If you are treating inputs as code, you have bigger issues to worry about.

madsbuch · on Feb 27, 2020

What is the exact (philosophical?) distinction between data and code? When you extract the host name from email to be able to send a email, you are interpreting a string. We could call this process executing a program that outputs the host name.

roelschroeven · on Feb 27, 2020

Treating input as data (good):

    def echo():
        user_input = input('enter some text: ')
        print('your text: {}'.format(user_input))

Treating input as code (VERY BAD, DON'T DO THIS):

    def echo():
        user_input = input('enter some text: ')
        command = "print('your text: {}')".format(user_input)
        exec(command)

The second example allows the user to do all kinds unintended stuff:

    enter some text: '); print(10**2000) #
    your text:
    1000000000000000000000...

(abridged)

That would print however many zeroes the user specified, and use a whole lot of memory. With some creativity it's possible to cause lots of havoc.

jfkebwjsbx · on Feb 27, 2020

No, that is data, not code.

You don't seem to understand the distinction between running algorithms on data and taking programs as input, which is what the GP talked about.

throwaway373438 · on Feb 27, 2020

I suspect the opposite is true; the parent comment you're replying to is making subtle and insightful commentary on the nature of code and the futility of suggesting that inputs ought not be "code."

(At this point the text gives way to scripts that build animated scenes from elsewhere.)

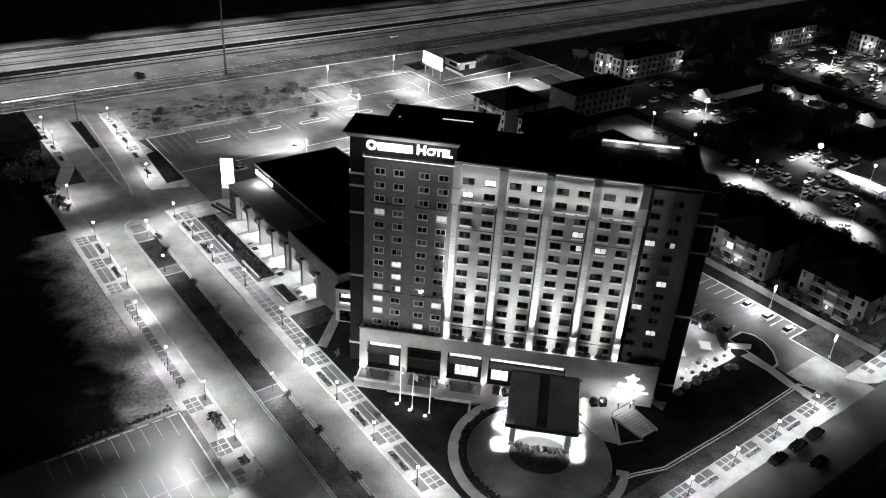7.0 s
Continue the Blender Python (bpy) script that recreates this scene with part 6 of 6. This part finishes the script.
def gallery_house(x0, y0, y1, storeys, seed):
    """A house whose street front has two window towers and two stacks of balconies beside an open stair."""
    rng = random.Random(seed)
    h = storeys * 3.0 + 0.5
    b = thing("apartment_building", f"{'four' if storeys == 4 else 'three'}-storey pale stucco apartment house with stacked balconies", "building", Matrix(), "apartment buildings")
    part("wall", boxes((x0 + 2.0, x0 + 20, y0, y1, 0, h)), M_HOUSE, b)
    part("roof", gable_roof(bmesh.new(), x0 - 0.2, x0 + 20, y0, y1, h, 3.6, 0.9, 0.42), M_ROOF, b, "dark hipped roof")
    for ya in (y0, y1 - 3.2):
        tower = part("tower", boxes((x0, x0 + 1.99, ya, ya + 3.2, 0, h - 0.15)), M_HOUSE, b, "pale window tower")
        for f in range(storeys):
            piece("window", SLIM, tower, Matrix.Translation((x0 - 0.03, ya + (1.0 if ya == y0 else 2.2), 1.75 + 3.0 * f)))
    mid, half = (y0 + y1) / 2, (y1 - y0) / 2 - 3.2
    stair = part("stair_bay", boxes((x0 + 0.9, x0 + 1.99, mid - 1.4, mid + 1.4, 0, h - 1.6)), M_HOUSE, b, "pale stair bay")
    for f in range(1, storeys):
        part("landing", boxes((x0 + 0.1, x0 + 0.89, mid - 1.3, mid + 1.3, 3.0 * f, 3.0 * f + 0.9)), M_TRIM, stair)
    for side in (-1, 1):
        yc = mid + side * (1.5 + (half - 1.5) / 2)
        w = (half - 1.5) / 2 - 0.15
        for f in range(storeys):
            z = 3.0 * f + 0.15
            part("balcony", boxes((x0 + 0.1, x0 + 1.99, yc - w, yc + w, z, z + 0.2)), M_TRIM, b)
            rail = boxes((x0 + 0.1, x0 + 0.16, yc - w, yc + w, z + 1.02, z + 1.1), (x0 + 0.1, x0 + 0.16, yc - w, yc + w, z + 0.28, z + 0.34))
            for q in range(10):
                yq = yc - w + 0.1 + q * (2 * w - 0.2) / 9
                box(rail, x0 + 0.11, x0 + 0.15, yq - 0.09, yq + 0.09, z + 0.34, z + 1.02)
            part("railing", rail, M_HOUSE, b)
            d = piece("balcony_door", DOOR[1 if rng.random() < 0.1 else 0], b, Matrix.Translation((x0 + 1.96, yc + 0.5 * side, z + 0.21)))
        for ys in (yc - w - 0.13, yc + w + 0.01):
            part("balcony_post", boxes((x0 + 0.1, x0 + 0.4, ys, ys + 0.12, 0, h - 0.2)), M_HOUSE, b)
    for f in range(storeys):
        for xs in (x0 + 7.0, x0 + 14.0):
            piece("window", HW[0], b, pose(xs, y0 - 0.01, 1.7 + 3.0 * f))
    return b


for k, (y0, y1, storeys) in enumerate(((206.6, 224.6, 4), (181.6, 199.6, 4), (156.4, 174.4, 4), (128.0, 146.0, 3), (98.8, 116.6, 3), (72.0, 89.6, 3))):
    gallery_house(20.2, y0, y1, storeys, 60 + k)
fw = thing("boundary_wall", "pale masonry boundary wall beside the lot", "wall", Matrix(), "", "structure")
for k in range(34):
    part("wall_panel", boxes((14.8, 15.1, 64 + 5 * k, 68.6 + 5 * k, 0, 1.9)), M_HOUSE, fw)
    part("wall_pier", boxes((14.7, 15.2, 68.6 + 5 * k, 69 + 5 * k, 0, 2.1)), M_HOUSE, fw)
slab("verge_east", 10.2, 22, 64, 236, 0.08, M_GRASS, "dark strip of lawn by the boundary wall", "lawn")
for x, y in ((18.5, 88), (18.2, 93), (18.6, 103), (18.4, 112), (18.8, 117), (18.4, 147), (18.6, 175), (18.4, 204), (18.6, 131), (18.4, 160), (18.6, 190), (18.4, 74)):
    tree("young", x, y, 0.08, RT.uniform(0.7, 1.2), RT.uniform(0, 360), "dark young tree beside apartments", "apartment trees")
# porch lamps on the apartment fronts
def wall_lamp(x, y, z, w, dx=-0.5, dy=0.0, name="porch_lamp", label="small bright porch lamp on a wall"):
    t = thing(name, label, "lamp", Matrix.Translation((x, y, z)), "porch lamps")
    part("bracket", tube(bmesh.new(), (0, 0, 0.1), (dx * 0.4, dy * 0.4, 0.1), 0.04, 0.04, 6), M_METAL, t)
    part("globe", ball(bmesh.new(), (dx * 0.6, dy * 0.6, 0), 0.26, 8, 6), M_HEAD, t)
    aim_lamp("POINT", "porch_light", (dx * 1.8, dy * 1.8, 0), (0, 0, -2), w, 0.2, parent=t)


for y, w in ((215.6, 22), (190.6, 22), (107.7, 60), (80.8, 50), (194.0, 14)):
    wall_lamp(20.25, y, 2.5, w, -0.7)
RB = random.Random(61)
for k in range(46):
    y = 66 + 3.6 * k + RB.uniform(-1, 1)
    s = tagged(new("yard_shrub", SHRUB[k % 3]), "round dark shrub along the boundary wall", "shrub", "boundary shrubs")
    s.matrix_world = pose(RB.uniform(16.6, 18.8), y, 0.75, 0, 0, 40 * k) @ Matrix.Diagonal((RB.uniform(0.8, 1.7), RB.uniform(0.8, 1.7), RB.uniform(0.8, 1.5), 1))

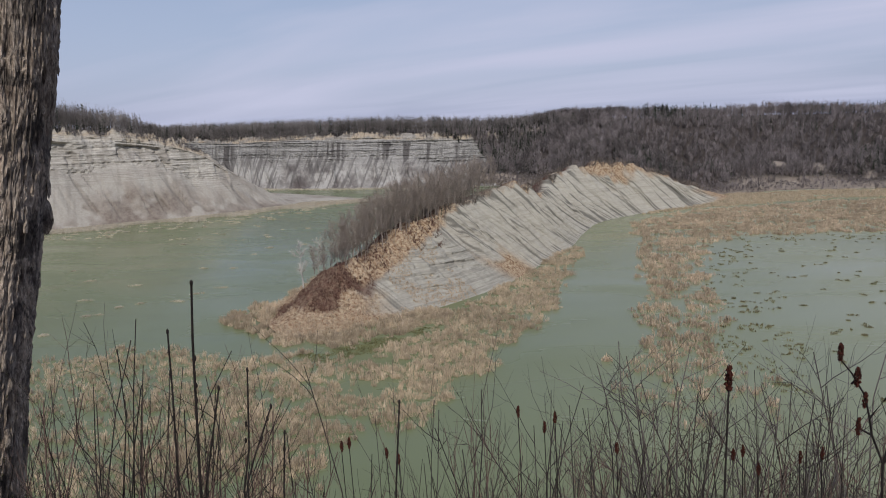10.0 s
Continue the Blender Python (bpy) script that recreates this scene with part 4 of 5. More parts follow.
# ---- things: the near tree ----
def bark_material():
    n = Nodes("ridged_bark")
    pos = n.obj.outputs["Object"]
    plates = n.noise(pos, 1.0, 5, 0.62, 0.8, (34, 34, 9))
    fine = n.noise(pos, 1.0, 4, 0.7, 0.4, (95, 95, 26))
    patch = n.noise(pos, 2.2, 5, 0.6, 0.5, (1, 1, 0.8))
    warm = n.ramp(plates, [(0.32, (0.13, 0.096, 0.074)), (0.46, (0.33, 0.262, 0.205)), (0.64, (0.54, 0.45, 0.36))])
    grey = n.ramp(plates, [(0.32, (0.09, 0.074, 0.064)), (0.46, (0.235, 0.197, 0.17)), (0.64, (0.39, 0.335, 0.29))])
    col = n.mix(n.ramp(patch, [(0.48, 0.0), (0.58, 0.8)]), warm, grey)
    pale = n.ramp(n.noise(pos, 5.0, 5, 0.65, 0.7, (1, 1, 0.6)), [(0.53, 0.0), (0.58, 0.9)])
    col = n.mix(pale, col, n.mix(0.3, (0.74, 0.60, 0.47), col))
    stain = n.ramp(n.noise(pos, 3.4, 5, 0.65, 0.9, (1.2, 1.2, 0.9)), [(0.54, 0.0), (0.60, 0.75)])
    col = n.mix(stain, col, (0.055, 0.048, 0.044))
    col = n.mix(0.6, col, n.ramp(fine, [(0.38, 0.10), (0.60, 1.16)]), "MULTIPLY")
    # furrows darkened: deeper bark colour, plus furrow shade put into the colour
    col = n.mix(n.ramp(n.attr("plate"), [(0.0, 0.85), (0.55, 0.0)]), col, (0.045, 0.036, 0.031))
    return n.done(col, 0.92, fine, 0.9, 0.008, spec=0.15)


mat_bark = bark_material()
TRUNK = [(-3.05, 2.93, 56.0, 0.47), (-2.95, 3.02, 57.2, 0.405), (-2.86, 3.10, 57.9, 0.385), (-2.72, 3.22, 58.88, 0.365), (-2.61, 3.31, 59.54, 0.357), (-2.52, 3.38, 60.18, 0.358), (-2.46, 3.42, 60.8, 0.36), (-2.40, 3.47, 61.6, 0.355), (-2.32, 3.55, 63.5, 0.33), (-2.2, 3.7, 67, 0.27)]


def near_tree():
    root = thing("tree", "large leaning tree trunk with ridged grey-brown bark", "tree")
    p = np.array(TRUNK)
    z = np.r_[np.linspace(56, 57.4, 60), np.linspace(57.4, 61.3, 430)[1:], np.linspace(61.3, 67, 80)[1:]]
    cx, cy, r = (np.interp(z, p[:, 2], p[:, c]) for c in (0, 1, 3))
    for a in (cx, cy, r):
        for _ in range(40):
            a[1:-1] = (a[:-2] + 2 * a[1:-1] + a[2:]) / 4
    th = np.linspace(0, 2 * np.pi, 400, endpoint=False)
    zz, tt = np.meshgrid(z, th, indexing="ij")
    x, y = np.cos(tt), np.sin(tt)
    # interlaced ridges, noise on the cylinder so that it closes
    wx = x * 20 + 0.7 * vnoise(x * 4, y * 4, zz * 3.0, 302)
    wy = y * 20 + 0.7 * vnoise(x * 4, y * 4, zz * 3.0 + 9, 303)
    ridge1 = 1 - np.abs(vnoise(wx * 0.8, wy * 0.8, zz * 6.0, 300))
    ridge2 = 1 - np.abs(vnoise(wx * 2.0, wy * 2.0, zz * 20.0, 301))
    fine = vnoise(wx * 3.6, wy * 3.6, zz * 30, 304)
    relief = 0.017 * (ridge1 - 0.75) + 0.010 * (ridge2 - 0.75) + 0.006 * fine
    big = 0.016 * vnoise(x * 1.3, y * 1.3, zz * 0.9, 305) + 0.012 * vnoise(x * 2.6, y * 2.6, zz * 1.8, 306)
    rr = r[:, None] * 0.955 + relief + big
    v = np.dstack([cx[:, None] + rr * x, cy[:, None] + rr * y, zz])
    # mask for that darkening: low in the furrows, 1 on the plates
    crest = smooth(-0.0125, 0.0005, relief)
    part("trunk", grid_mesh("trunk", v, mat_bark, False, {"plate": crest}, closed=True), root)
    bark_plates(root, z, th, v)
    # a rounded knot on the side towards the lake
    k = np.argmin(np.abs(z - 59.62))
    j = np.argmin(np.abs(th - math.radians(28)))
    a, b = np.meshgrid(np.linspace(0, np.pi, 14), np.linspace(0, 2 * np.pi, 20, endpoint=False), indexing="ij")
    rough = 1 + 0.18 * vnoise(a * 2.5, np.cos(b) * 2.5, np.sin(b) * 2.5, 330)
    ball = np.dstack([0.045 * rough * np.sin(a) * np.cos(b), 0.045 * rough * np.sin(a) * np.sin(b), 0.09 * rough * np.cos(a)]) + v[k, j]
    part("knot", grid_mesh("knot", ball, mat_bark, False, {"plate": np.ones(a.shape)}, closed=True), root, "rough rounded knot")
    return root


def bark_plates(root, z, th, v):
    """Loose plates of bark that stand proud of the trunk."""
    rng = np.random.default_rng(331)
    kinds = []
    for s in range(6):
        n, m = 9, 5
        f, g = np.meshgrid(np.linspace(-1, 1, n), np.linspace(-1, 1, m), indexing="ij")
        edge = 0.65 + 0.35 * np.sqrt(np.clip(1 - f**2, 0, 1)) + 0.18 * vnoise(f * 3, g * 2, seed=340 + s)
        thick = 0.010 * (1 - np.maximum(np.abs(f), np.abs(g)) ** 3) + 0.003 * vnoise(f * 4, g * 3, seed=350 + s) - 0.006
        p = np.dstack([thick, g * 0.016 * edge, f * rng.uniform(0.03, 0.085)])
        kinds.append(grid_mesh("bark_plate", p, mat_bark, False, {"plate": np.ones(f.shape)}))
    for k in range(230):
        i = rng.integers(np.searchsorted(z, 58.2), np.searchsorted(z, 61.2))
        j = rng.integers(len(th))
        if math.cos(th[j] + math.pi / 2 - 0.62) < -0.25:
            continue
        plate = part("bark_plate", kinds[k % 6], root)
        plate.matrix_basis = Matrix.LocRotScale(Vector(v[i, j]), Euler((rng.normal(0, 0.10), -0.10, th[j])), Vector((1, rng.uniform(0.7, 1.4), rng.uniform(0.7, 1.5))))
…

Any sufficiently complex program can be viewed as an interpreter for its inputs. Input into a calculator program is code which programs an equation. Input into a word processor is code which programs a document. Input into a video game is code which programs a real time simulation. Input into a compiler is code which programs an executable. These are all different types of executable code sequences.

jfkebwjsbx · on Feb 27, 2020

I am a theoretical computer scientist. I can appreciate the insightfulness (on the surface) of that commentary.

However, the fact that modern computers can be exploited due to architectural and engineering decisions (eg memory unsafety) does not mean a separation between code and data is not possible.

In fact, it is precisely a hot topic how to cheaply bend current practices back to that model given the rampant amount of vulnerabilities in the wild.

madsbuch · on Feb 28, 2020

My comment was not limited to the realm of hardware, ISAs and microcode. It was much more general.

If you never treat data as code, you can only do uninteresting things. My example was the email address. The instance you look into the "black box" of the string, you are starting to treat the string as an executable structure. An email address' raison d'etre is provide that; an address to send an email to. You can not do that without looking into it.

Now, from here we can discuss safe and unsafe ways of doing that. You could use string splits or what not, or you could use a parser combinator library. Doing the latter will make it easy to see that parsing and executing a program is not that different from parsing an email into an AST, (user, hostname), and then treating that as a higher order program (ie. we need to specialize with a message before we can execute it as a "send email" program).

dikei · on Feb 27, 2020

No, he made a good point. It's a matter of perspective, what is considered data in one situation, can be consider code in other situations. Hell, they even created the NX-bit to prevent malicious memory space becoming executable.

throwaway373438 · on Feb 27, 2020

Mixing code and data is an inherent attribute of von Newmann architecture computer systems.

kyralis · on Feb 27, 2020

It depends on context. The question is like asking "what's the difference between 'x + x' and '5'"; the former is 'code', an algorithm with placeholders for data; the latter is data.

In another context, though, the function 'f(x) = x + x' might itself be data. Within a given context, however, the answer is generally unambiguous: data is what is acted upon by code.

(The breaking of this distinction is one of the reasons self modifying code is Bad.)

mikekchar · on Feb 27, 2020

This reminds me of the trick of repropgramming a computer game by exploiting side effect bugs on controller sequences. There is a youtube video somewhere where somebody writes an entirely new game simply using input sequences on the controller of an existing game. There were bugs that wrote values to various memory locations and by being exceptionally clever you could write assembly code. I wish I could find a link to it...

Hasnep · on Feb 27, 2020

There's lots of examples, but a famous one is this video by Sethbling where he uses a controller as opposed to a TAS tool: https://youtu.be/hB6eY73sLV0

jfkebwjsbx · on Feb 27, 2020

Yes, it is a consequence of von Neumann archs.

No, the fact that current archs encode data and code in the same memory space and there are vulnerabilities does not mean the separation is not possible.